-- START --
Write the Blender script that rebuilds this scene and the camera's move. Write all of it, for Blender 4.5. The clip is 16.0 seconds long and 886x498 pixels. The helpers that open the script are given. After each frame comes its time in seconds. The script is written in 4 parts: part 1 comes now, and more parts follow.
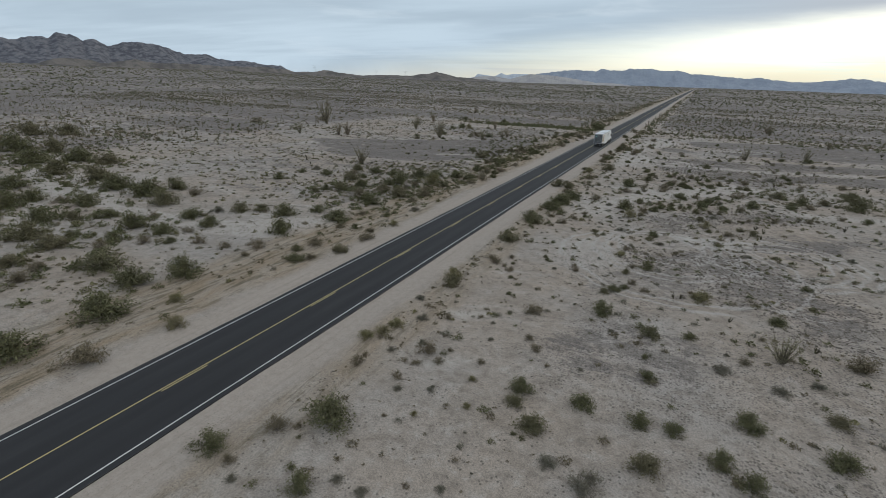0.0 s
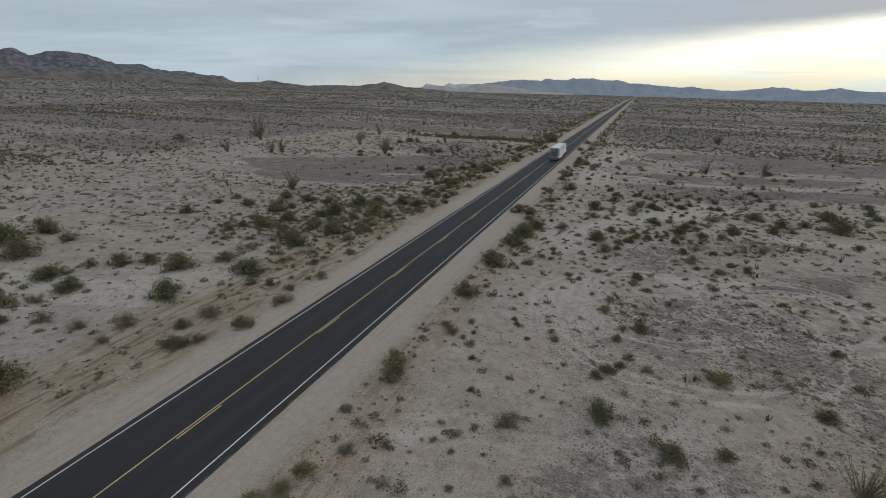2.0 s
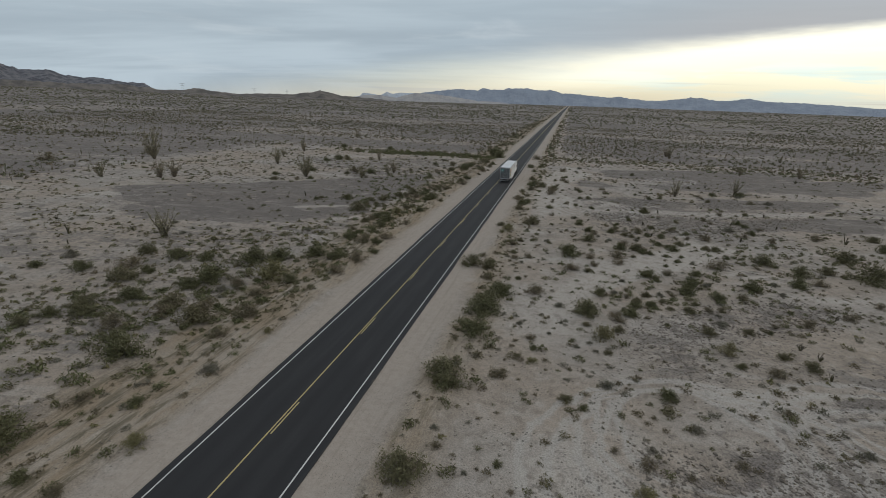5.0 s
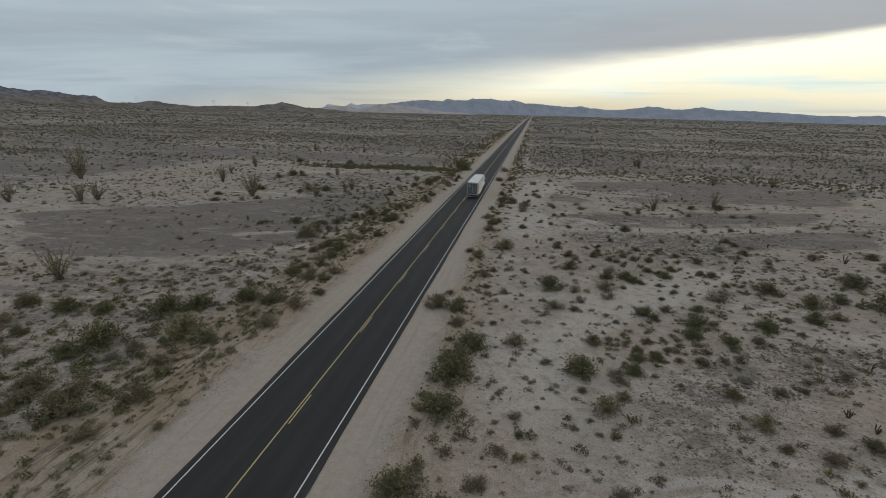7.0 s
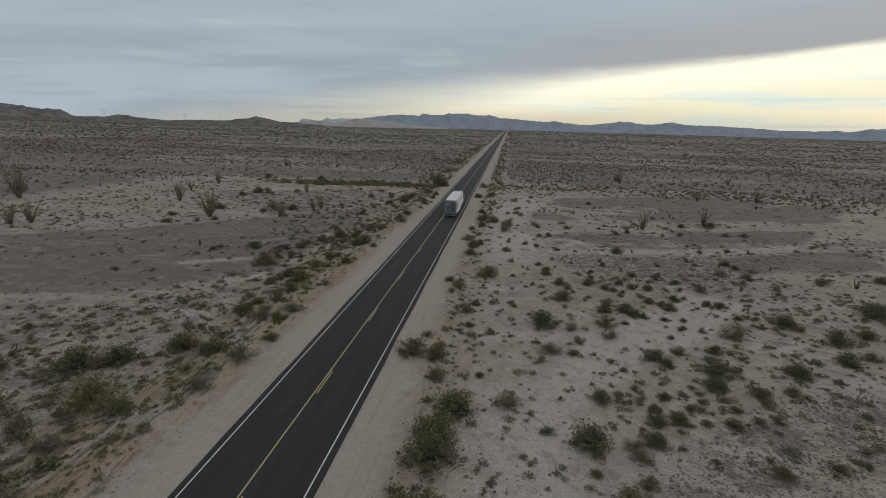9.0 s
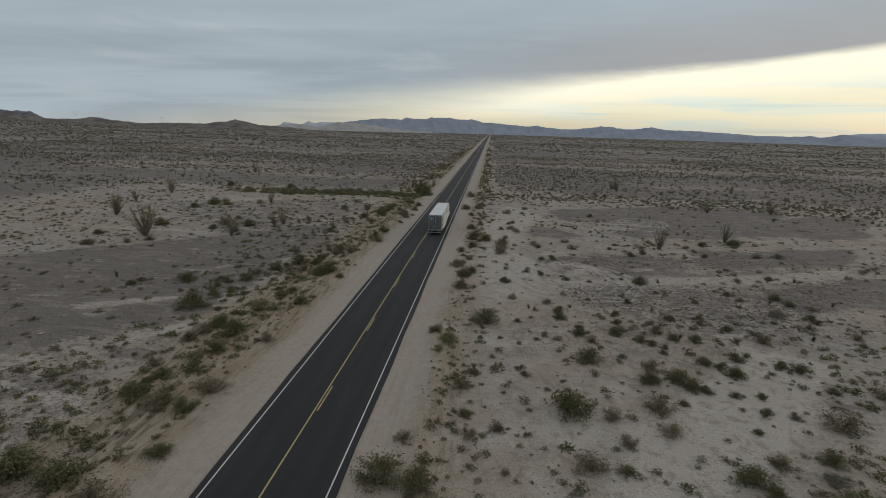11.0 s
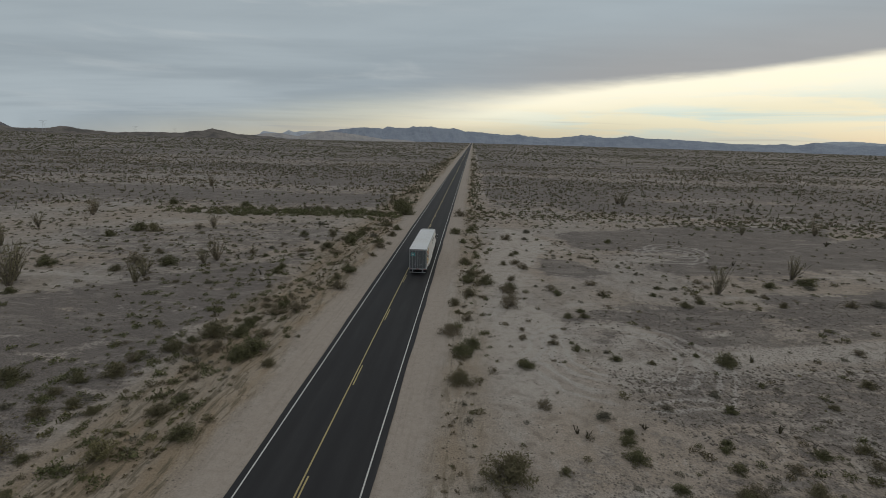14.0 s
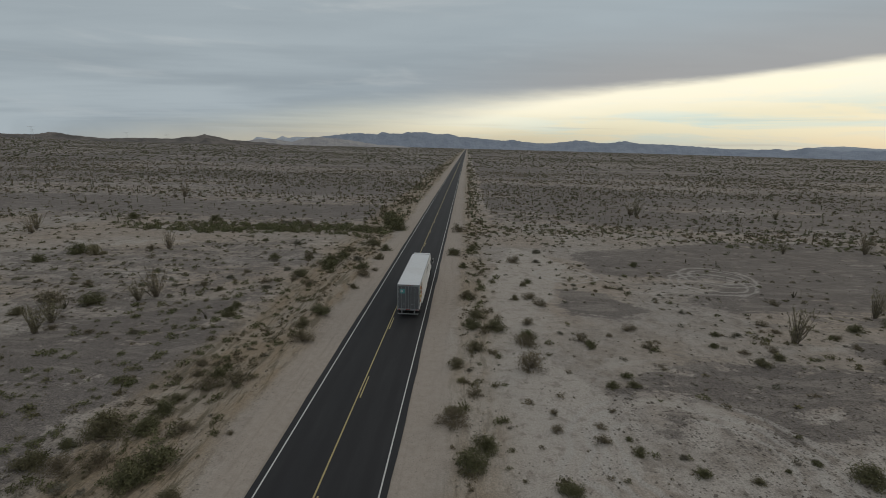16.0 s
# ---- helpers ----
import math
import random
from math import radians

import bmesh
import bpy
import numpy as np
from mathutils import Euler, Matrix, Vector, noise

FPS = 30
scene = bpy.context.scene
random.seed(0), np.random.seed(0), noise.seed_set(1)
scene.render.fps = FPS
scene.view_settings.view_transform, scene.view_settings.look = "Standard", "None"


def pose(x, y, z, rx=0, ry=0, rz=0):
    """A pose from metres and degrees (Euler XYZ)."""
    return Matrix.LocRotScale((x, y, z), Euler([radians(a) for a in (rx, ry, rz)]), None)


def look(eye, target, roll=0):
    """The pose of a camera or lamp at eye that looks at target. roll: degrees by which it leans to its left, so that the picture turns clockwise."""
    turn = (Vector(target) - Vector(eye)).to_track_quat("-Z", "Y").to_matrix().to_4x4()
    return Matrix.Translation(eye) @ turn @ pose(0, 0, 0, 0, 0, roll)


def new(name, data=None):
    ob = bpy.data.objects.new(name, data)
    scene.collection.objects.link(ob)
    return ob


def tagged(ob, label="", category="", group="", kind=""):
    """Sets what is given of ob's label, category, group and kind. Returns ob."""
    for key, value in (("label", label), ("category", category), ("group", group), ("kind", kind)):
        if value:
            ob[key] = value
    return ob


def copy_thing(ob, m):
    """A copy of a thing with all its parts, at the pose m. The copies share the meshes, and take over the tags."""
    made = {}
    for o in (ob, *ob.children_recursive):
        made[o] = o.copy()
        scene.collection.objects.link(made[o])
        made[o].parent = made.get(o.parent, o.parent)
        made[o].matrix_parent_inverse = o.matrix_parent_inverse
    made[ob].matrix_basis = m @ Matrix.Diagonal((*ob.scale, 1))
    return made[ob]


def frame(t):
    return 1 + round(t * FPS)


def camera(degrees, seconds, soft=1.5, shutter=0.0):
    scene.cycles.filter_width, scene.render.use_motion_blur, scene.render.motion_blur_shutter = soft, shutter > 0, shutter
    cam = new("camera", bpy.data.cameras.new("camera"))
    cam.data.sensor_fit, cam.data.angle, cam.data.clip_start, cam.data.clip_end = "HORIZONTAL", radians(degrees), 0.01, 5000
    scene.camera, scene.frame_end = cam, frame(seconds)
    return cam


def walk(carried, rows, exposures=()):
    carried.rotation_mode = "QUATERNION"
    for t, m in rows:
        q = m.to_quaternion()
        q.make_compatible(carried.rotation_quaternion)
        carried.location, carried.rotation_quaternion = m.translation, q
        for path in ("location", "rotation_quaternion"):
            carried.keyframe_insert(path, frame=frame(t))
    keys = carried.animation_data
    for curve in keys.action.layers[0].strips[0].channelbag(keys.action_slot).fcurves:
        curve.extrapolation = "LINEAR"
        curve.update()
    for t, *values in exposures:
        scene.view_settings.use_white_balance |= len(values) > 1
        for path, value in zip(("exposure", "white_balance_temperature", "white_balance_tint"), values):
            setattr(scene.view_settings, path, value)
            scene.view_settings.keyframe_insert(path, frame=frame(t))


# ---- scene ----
cam = camera(84.6, 16.0, soft=0.6)
EXPOSURES = [(0.0, 0.18, 6270, 10), (1.0, 0.06, 6360, 10), (4.0, -0.05, 6520, 10.5), (8.0, -0.25, 6640, 10.5), (12.0, -0.38, 6750, 11), (16.0, -0.45, 6810, 11)]
PATH = [
    (0, (1.081, -1.857, 20.951), (0.25, -0.167, 20.279), 1.8),
    (0.5, (-0.042, 1.006, 21.113), (-0.829, 2.724, 20.456), 1.7),
    (1, (-1.343, 4.647, 21.137), (-2.091, 6.385, 20.491), 1.7),
    (1.5, (-2.746, 8.498, 21.196), (-3.455, 10.255, 20.555), 1.6),
    (2, (-4.137, 12.101, 21.386), (-4.803, 13.877, 20.753), 1.6),
    (2.5, (-5.465, 15.825, 21.383), (-6.088, 17.62, 20.759), 1.6),
    (3, (-6.635, 19.77, 21.403), (-7.218, 21.58, 20.786), 1.6),
    (3.5, (-7.781, 23.714, 21.612), (-8.329, 25.537, 20.998), 1.5),
    (4, (-8.945, 27.755, 21.596), (-9.457, 29.591, 20.989), 1.6),
    (4.2, (-9.391, 29.309, 21.56), (-9.891, 31.149, 20.957), 1.7),
    (6.5, (-12.768, 45.958, 22.028), (-13.12, 47.841, 21.455), 1.5),
    (7, (-12.738, 47.346, 21.578), (-13.065, 49.24, 21.026), 1.4),
    (7.5, (-13.028, 48.284, 21.378), (-13.33, 50.189, 20.846), 1.4),
    (8, (-13.252, 50.092, 21.311), (-13.533, 52.004, 20.796), 1.4),
    (8.5, (-13.58, 52.669, 21.202), (-13.839, 54.588, 20.7), 1.4),
    (9, (-14.059, 56.059, 21.253), (-14.299, 57.982, 20.757), 1.5),
    (9.2, (-14.303, 57.573, 21.232), (-14.531, 59.496, 20.733), 2.0),
    (11.3, (-16.634, 75.448, 20.725), (-16.796, 77.384, 20.253), 1.5),
    (11.5, (-16.894, 76.97, 20.7), (-17.048, 78.908, 20.232), 1.4),
    (12, (-17.421, 81.182, 20.621), (-17.559, 83.123, 20.159), 1.5),
    (12.5, (-17.815, 85.672, 20.514), (-17.947, 87.614, 20.056), 1.5),
    (13, (-18.217, 89.878, 20.448), (-18.339, 91.822, 19.995), 1.6),
    (13.5, (-18.55, 93.98, 20.27), (-18.664, 95.926, 19.823), 1.6),
    (14, (-18.967, 97.762, 20.334), (-19.072, 99.71, 19.891), 1.6),
    (14.5, (-19.286, 101.759, 20.214), (-19.383, 103.708, 19.777), 1.5),
    (15, (-19.575, 105.901, 20.175), (-19.667, 107.851, 19.742), 1.5),
    (15.5, (-19.925, 109.843, 20.14), (-20.012, 111.795, 19.713), 1.6),
    (16, (-20.196, 113.743, 20.262), (-20.281, 115.696, 19.841), 1.5),
]
walk(cam, [(t, look(eye, target, roll)) for t, eye, target, roll in PATH], exposures=EXPOSURES)

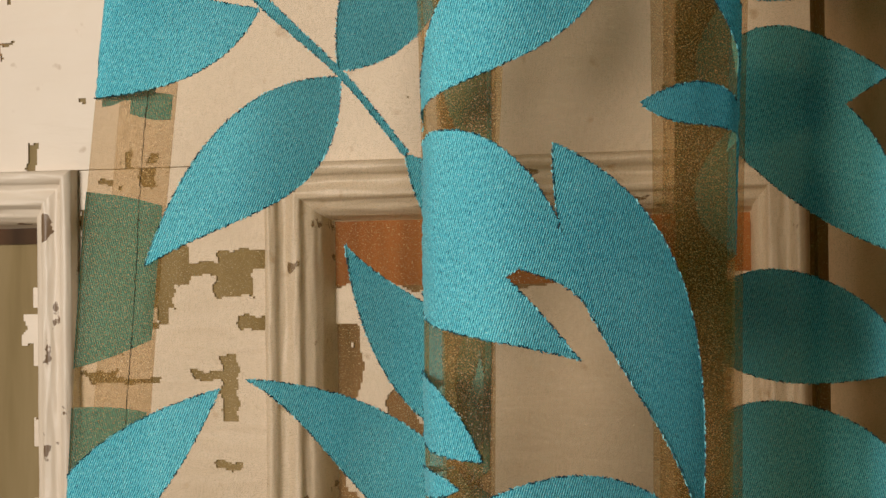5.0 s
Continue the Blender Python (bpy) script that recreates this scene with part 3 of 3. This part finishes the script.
-- END --
Objective: Would you return the data exactly as written, without the pictures?

Exercise answer:
Write the Blender script that rebuilds this scene and the camera's move. Write all of it, for Blender 4.5. The clip is 16.0 seconds long and 886x498 pixels. The helpers that open the script are given. After each frame comes its time in seconds. The script is written in 4 parts: part 1 comes now, and more parts follow.
0.0 s
2.0 s
5.0 s
7.0 s
9.0 s
11.0 s
14.0 s
16.0 s
# ---- helpers ----
import math
import random
from math import radians

import bmesh
import bpy
import numpy as np
from mathutils import Euler, Matrix, Vector, noise

FPS = 30
scene = bpy.context.scene
random.seed(0), np.random.seed(0), noise.seed_set(1)
scene.render.fps = FPS
scene.view_settings.view_transform, scene.view_settings.look = "Standard", "None"


def pose(x, y, z, rx=0, ry=0, rz=0):
    """A pose from metres and degrees (Euler XYZ)."""
    return Matrix.LocRotScale((x, y, z), Euler([radians(a) for a in (rx, ry, rz)]), None)


def look(eye, target, roll=0):
    """The pose of a camera or lamp at eye that looks at target. roll: degrees by which it leans to its left, so that the picture turns clockwise."""
    turn = (Vector(target) - Vector(eye)).to_track_quat("-Z", "Y").to_matrix().to_4x4()
    return Matrix.Translation(eye) @ turn @ pose(0, 0, 0, 0, 0, roll)


def new(name, data=None):
    ob = bpy.data.objects.new(name, data)
    scene.collection.objects.link(ob)
    return ob


def tagged(ob, label="", category="", group="", kind=""):
    """Sets what is given of ob's label, category, group and kind. Returns ob."""
    for key, value in (("label", label), ("category", category), ("group", group), ("kind", kind)):
        if value:
            ob[key] = value
    return ob


def copy_thing(ob, m):
    """A copy of a thing with all its parts, at the pose m. The copies share the meshes, and take over the tags."""
    made = {}
    for o in (ob, *ob.children_recursive):
        made[o] = o.copy()
        scene.collection.objects.link(made[o])
        made[o].parent = made.get(o.parent, o.parent)
        made[o].matrix_parent_inverse = o.matrix_parent_inverse
    made[ob].matrix_basis = m @ Matrix.Diagonal((*ob.scale, 1))
    return made[ob]


def frame(t):
    return 1 + round(t * FPS)


def camera(degrees, seconds, soft=1.5, shutter=0.0):
    scene.cycles.filter_width, scene.render.use_motion_blur, scene.render.motion_blur_shutter = soft, shutter > 0, shutter
    cam = new("camera", bpy.data.cameras.new("camera"))
    cam.data.sensor_fit, cam.data.angle, cam.data.clip_start, cam.data.clip_end = "HORIZONTAL", radians(degrees), 0.01, 5000
    scene.camera, scene.frame_end = cam, frame(seconds)
    return cam


def walk(carried, rows, exposures=()):
    carried.rotation_mode = "QUATERNION"
    for t, m in rows:
        q = m.to_quaternion()
        q.make_compatible(carried.rotation_quaternion)
        carried.location, carried.rotation_quaternion = m.translation, q
        for path in ("location", "rotation_quaternion"):
            carried.keyframe_insert(path, frame=frame(t))
    keys = carried.animation_data
    for curve in keys.action.layers[0].strips[0].channelbag(keys.action_slot).fcurves:
        curve.extrapolation = "LINEAR"
        curve.update()
    for t, *values in exposures:
        scene.view_settings.use_white_balance |= len(values) > 1
        for path, value in zip(("exposure", "white_balance_temperature", "white_balance_tint"), values):
            setattr(scene.view_settings, path, value)
            scene.view_settings.keyframe_insert(path, frame=frame(t))


# ---- scene ----
cam = camera(84.6, 16.0, soft=0.6)
EXPOSURES = [(0.0, 0.18, 6270, 10), (1.0, 0.06, 6360, 10), (4.0, -0.05, 6520, 10.5), (8.0, -0.25, 6640, 10.5), (12.0, -0.38, 6750, 11), (16.0, -0.45, 6810, 11)]
PATH = [
    (0, (1.081, -1.857, 20.951), (0.25, -0.167, 20.279), 1.8),
    (0.5, (-0.042, 1.006, 21.113), (-0.829, 2.724, 20.456), 1.7),
    (1, (-1.343, 4.647, 21.137), (-2.091, 6.385, 20.491), 1.7),
    (1.5, (-2.746, 8.498, 21.196), (-3.455, 10.255, 20.555), 1.6),
    (2, (-4.137, 12.101, 21.386), (-4.803, 13.877, 20.753), 1.6),
    (2.5, (-5.465, 15.825, 21.383), (-6.088, 17.62, 20.759), 1.6),
    (3, (-6.635, 19.77, 21.403), (-7.218, 21.58, 20.786), 1.6),
    (3.5, (-7.781, 23.714, 21.612), (-8.329, 25.537, 20.998), 1.5),
    (4, (-8.945, 27.755, 21.596), (-9.457, 29.591, 20.989), 1.6),
    (4.2, (-9.391, 29.309, 21.56), (-9.891, 31.149, 20.957), 1.7),
    (6.5, (-12.768, 45.958, 22.028), (-13.12, 47.841, 21.455), 1.5),
    (7, (-12.738, 47.346, 21.578), (-13.065, 49.24, 21.026), 1.4),
    (7.5, (-13.028, 48.284, 21.378), (-13.33, 50.189, 20.846), 1.4),
    (8, (-13.252, 50.092, 21.311), (-13.533, 52.004, 20.796), 1.4),
    (8.5, (-13.58, 52.669, 21.202), (-13.839, 54.588, 20.7), 1.4),
    (9, (-14.059, 56.059, 21.253), (-14.299, 57.982, 20.757), 1.5),
    (9.2, (-14.303, 57.573, 21.232), (-14.531, 59.496, 20.733), 2.0),
    (11.3, (-16.634, 75.448, 20.725), (-16.796, 77.384, 20.253), 1.5),
    (11.5, (-16.894, 76.97, 20.7), (-17.048, 78.908, 20.232), 1.4),
    (12, (-17.421, 81.182, 20.621), (-17.559, 83.123, 20.159), 1.5),
    (12.5, (-17.815, 85.672, 20.514), (-17.947, 87.614, 20.056), 1.5),
    (13, (-18.217, 89.878, 20.448), (-18.339, 91.822, 19.995), 1.6),
    (13.5, (-18.55, 93.98, 20.27), (-18.664, 95.926, 19.823), 1.6),
    (14, (-18.967, 97.762, 20.334), (-19.072, 99.71, 19.891), 1.6),
    (14.5, (-19.286, 101.759, 20.214), (-19.383, 103.708, 19.777), 1.5),
    (15, (-19.575, 105.901, 20.175), (-19.667, 107.851, 19.742), 1.5),
    (15.5, (-19.925, 109.843, 20.14), (-20.012, 111.795, 19.713), 1.6),
    (16, (-20.196, 113.743, 20.262), (-20.281, 115.696, 19.841), 1.5),
]
walk(cam, [(t, look(eye, target, roll)) for t, eye, target, roll in PATH], exposures=EXPOSURES)

5.0 s
Continue the Blender Python (bpy) script that recreates this scene with part 3 of 3. This part finishes the script.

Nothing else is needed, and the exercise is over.